Il n'est en effet pas établi que les intimés aient d'une façon quelconque fait obstacle à l'exercice par Mme [O] de son droit d'usufruit sur le bien litigieux, notamment en lui demandant de quitter les lieux, et cela n'est pas soutenu par Mme [O].

Leur intervention s'est en effet limitée à lui réclamer le paiement d'une indemnité d'occupation portant sur la moitié du bien, ce qu'ils étaient parfaitement en droit de faire en leur qualité de propriétaire indivis d'une partie du bien sur lequel elle n'avait aucun droit.

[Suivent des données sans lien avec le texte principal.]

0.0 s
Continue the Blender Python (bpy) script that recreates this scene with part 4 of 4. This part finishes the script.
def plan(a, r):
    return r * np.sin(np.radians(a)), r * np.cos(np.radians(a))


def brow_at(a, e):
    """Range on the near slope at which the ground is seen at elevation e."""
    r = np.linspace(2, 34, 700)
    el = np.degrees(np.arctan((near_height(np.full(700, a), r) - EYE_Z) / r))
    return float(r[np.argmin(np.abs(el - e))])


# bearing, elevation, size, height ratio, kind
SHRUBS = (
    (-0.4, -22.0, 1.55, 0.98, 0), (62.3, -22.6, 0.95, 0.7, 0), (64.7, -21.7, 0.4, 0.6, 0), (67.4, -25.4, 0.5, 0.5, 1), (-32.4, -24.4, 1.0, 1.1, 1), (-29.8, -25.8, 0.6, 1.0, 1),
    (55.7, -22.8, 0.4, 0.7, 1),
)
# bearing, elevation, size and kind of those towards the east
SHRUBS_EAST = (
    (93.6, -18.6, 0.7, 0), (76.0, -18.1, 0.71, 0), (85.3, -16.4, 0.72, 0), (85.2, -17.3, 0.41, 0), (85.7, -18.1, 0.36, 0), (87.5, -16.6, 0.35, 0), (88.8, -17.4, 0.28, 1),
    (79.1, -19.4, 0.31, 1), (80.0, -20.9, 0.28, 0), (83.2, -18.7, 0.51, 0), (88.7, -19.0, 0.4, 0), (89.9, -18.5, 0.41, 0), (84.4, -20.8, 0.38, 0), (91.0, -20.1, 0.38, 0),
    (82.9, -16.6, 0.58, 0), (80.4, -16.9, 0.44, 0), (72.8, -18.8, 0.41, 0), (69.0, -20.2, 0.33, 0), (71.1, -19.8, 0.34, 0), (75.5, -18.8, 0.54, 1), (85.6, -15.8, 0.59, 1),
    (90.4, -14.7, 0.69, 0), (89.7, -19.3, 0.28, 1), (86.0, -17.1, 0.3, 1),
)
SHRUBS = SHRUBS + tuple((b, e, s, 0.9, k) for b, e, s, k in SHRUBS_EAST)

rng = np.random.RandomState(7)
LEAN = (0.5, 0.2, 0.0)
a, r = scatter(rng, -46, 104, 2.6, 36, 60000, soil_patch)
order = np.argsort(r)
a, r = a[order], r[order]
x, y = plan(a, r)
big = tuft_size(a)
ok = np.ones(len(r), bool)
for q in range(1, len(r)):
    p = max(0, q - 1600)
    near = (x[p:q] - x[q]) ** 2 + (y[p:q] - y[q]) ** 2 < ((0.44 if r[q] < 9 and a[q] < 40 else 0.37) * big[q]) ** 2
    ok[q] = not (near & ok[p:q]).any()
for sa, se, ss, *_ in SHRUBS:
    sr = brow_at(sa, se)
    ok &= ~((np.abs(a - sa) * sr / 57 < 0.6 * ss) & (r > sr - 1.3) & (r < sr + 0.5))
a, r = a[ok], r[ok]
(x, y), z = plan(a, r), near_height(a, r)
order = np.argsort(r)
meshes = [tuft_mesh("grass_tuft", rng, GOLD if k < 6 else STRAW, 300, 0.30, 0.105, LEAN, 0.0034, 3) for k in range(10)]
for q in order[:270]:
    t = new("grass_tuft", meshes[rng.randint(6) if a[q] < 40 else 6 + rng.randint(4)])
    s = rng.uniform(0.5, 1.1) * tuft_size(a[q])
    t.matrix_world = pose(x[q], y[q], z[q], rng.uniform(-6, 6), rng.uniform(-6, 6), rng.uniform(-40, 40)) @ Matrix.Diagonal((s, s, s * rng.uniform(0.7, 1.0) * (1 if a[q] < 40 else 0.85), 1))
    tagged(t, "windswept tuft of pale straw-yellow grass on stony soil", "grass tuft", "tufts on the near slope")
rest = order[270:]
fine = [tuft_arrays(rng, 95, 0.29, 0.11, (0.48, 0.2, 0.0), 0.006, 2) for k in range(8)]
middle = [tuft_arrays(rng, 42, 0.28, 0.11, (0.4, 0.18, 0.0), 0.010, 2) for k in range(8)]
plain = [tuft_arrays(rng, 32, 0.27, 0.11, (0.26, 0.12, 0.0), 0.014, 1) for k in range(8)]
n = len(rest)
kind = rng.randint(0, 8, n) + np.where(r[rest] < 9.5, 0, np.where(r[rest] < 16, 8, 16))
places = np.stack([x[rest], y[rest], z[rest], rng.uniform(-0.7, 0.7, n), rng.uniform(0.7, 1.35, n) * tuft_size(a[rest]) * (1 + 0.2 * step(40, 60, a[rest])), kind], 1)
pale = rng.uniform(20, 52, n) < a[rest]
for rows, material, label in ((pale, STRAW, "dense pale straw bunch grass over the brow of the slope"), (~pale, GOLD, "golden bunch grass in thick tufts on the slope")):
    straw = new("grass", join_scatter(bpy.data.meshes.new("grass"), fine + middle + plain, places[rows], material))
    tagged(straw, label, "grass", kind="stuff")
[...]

Dés lors, le jugement ne peut qu'être confirmé en ce qu'il a débouté Mme [O] de sa demande reconventionnelle en paiement d'une somme de 1.200 € par mois.

Le montant de l'indemnité d'occupation due par Mme [O] au titre de cette occupation du bien indivis a par ailleurs été justement fixée par le premier juge, au vu d'une estimation de valeur locative produite aux débats et en l'absence de plus amples contestations de l'appelante sur ce point, à 654 € par mois au titre de l'appartement avec garage simple et cave et d'un double garage.

Mme [L] [O] ne discute pas avoir occupé ces biens à titre privatif depuis le 20 février 2019 et ne conteste pas davantage avoir remis les clés le 29 août 2022.

Elle est donc redevable d'une indemnité d'occupation de 27.657 € ainsi que l'a justement retenu le jugement qui est donc confirmé également sur ce point.

Il l'est également en ses dispositions relatives aux dépens et à l'application de l'article 700 du code de procédure civile.

La cour estime par contre que l'équité commande de faire application de l'article 700 du code de procédure civile au profit des consorts [B] en cause d'appel et il leur est alloué à ce titre la somme de 2.000 €.

Les dépens d'appel sont mis à la charge de Mme [O] qui succombe en sa tentative de remise en cause du jugement.

PAR CES MOTIFS

LA COUR

Confirme le jugement déféré en toutes ses dispositions,

y ajoutant,

Condamne Mme [L] [O] à payer à Mr [X] [B] et Mme [Z] [B], unis d'intérêt, la somme de 2.000 € sur le fondement de l'article 700 du code de procédure civile en cause d'appel.

Condamne Mme [O] aux dépens d'appel.